▸ Given exercise: Your reply should be one number: the count of lines holding the word "part".

———

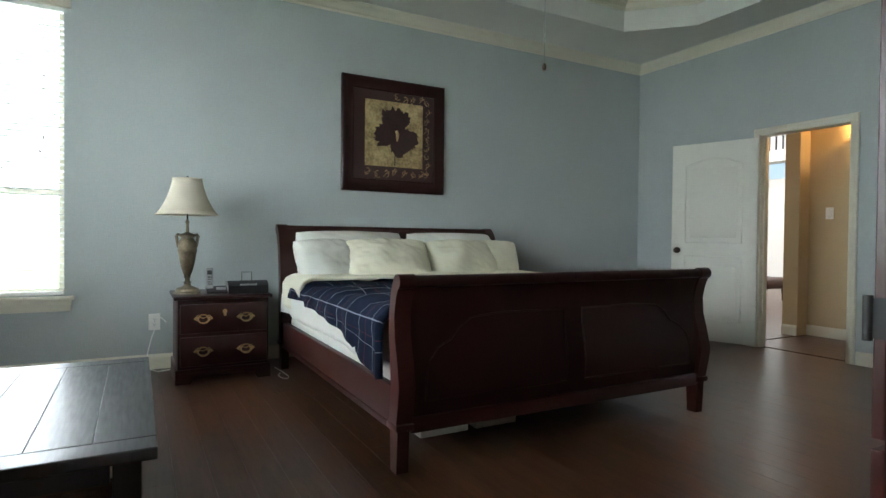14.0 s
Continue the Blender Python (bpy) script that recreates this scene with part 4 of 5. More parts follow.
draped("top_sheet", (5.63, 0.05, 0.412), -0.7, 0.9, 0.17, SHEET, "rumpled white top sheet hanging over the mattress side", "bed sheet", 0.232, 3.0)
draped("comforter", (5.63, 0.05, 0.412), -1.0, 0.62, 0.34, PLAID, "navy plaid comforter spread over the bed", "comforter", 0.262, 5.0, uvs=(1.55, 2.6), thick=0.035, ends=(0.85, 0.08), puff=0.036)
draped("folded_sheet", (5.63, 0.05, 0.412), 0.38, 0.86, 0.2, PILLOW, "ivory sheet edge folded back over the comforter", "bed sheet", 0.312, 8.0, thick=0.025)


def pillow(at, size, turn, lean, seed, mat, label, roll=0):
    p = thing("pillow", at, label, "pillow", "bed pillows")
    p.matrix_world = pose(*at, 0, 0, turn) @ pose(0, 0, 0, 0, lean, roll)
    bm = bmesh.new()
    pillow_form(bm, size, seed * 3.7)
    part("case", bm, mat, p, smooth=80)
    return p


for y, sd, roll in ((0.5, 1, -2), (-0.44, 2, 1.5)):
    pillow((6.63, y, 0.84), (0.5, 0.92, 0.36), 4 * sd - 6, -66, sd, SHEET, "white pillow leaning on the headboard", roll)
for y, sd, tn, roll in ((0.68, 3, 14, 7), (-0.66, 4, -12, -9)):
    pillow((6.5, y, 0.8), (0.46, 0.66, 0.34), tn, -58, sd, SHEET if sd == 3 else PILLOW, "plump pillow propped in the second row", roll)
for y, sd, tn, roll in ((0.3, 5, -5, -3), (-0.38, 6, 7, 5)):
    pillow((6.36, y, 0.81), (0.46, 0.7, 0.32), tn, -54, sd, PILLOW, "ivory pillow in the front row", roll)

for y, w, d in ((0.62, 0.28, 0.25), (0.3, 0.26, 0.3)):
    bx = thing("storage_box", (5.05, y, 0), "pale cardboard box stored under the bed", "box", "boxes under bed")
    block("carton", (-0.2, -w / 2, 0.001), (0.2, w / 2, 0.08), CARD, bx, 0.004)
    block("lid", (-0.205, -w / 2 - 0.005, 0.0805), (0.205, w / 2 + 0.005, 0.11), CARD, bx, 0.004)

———

▸ Reply to the task: 2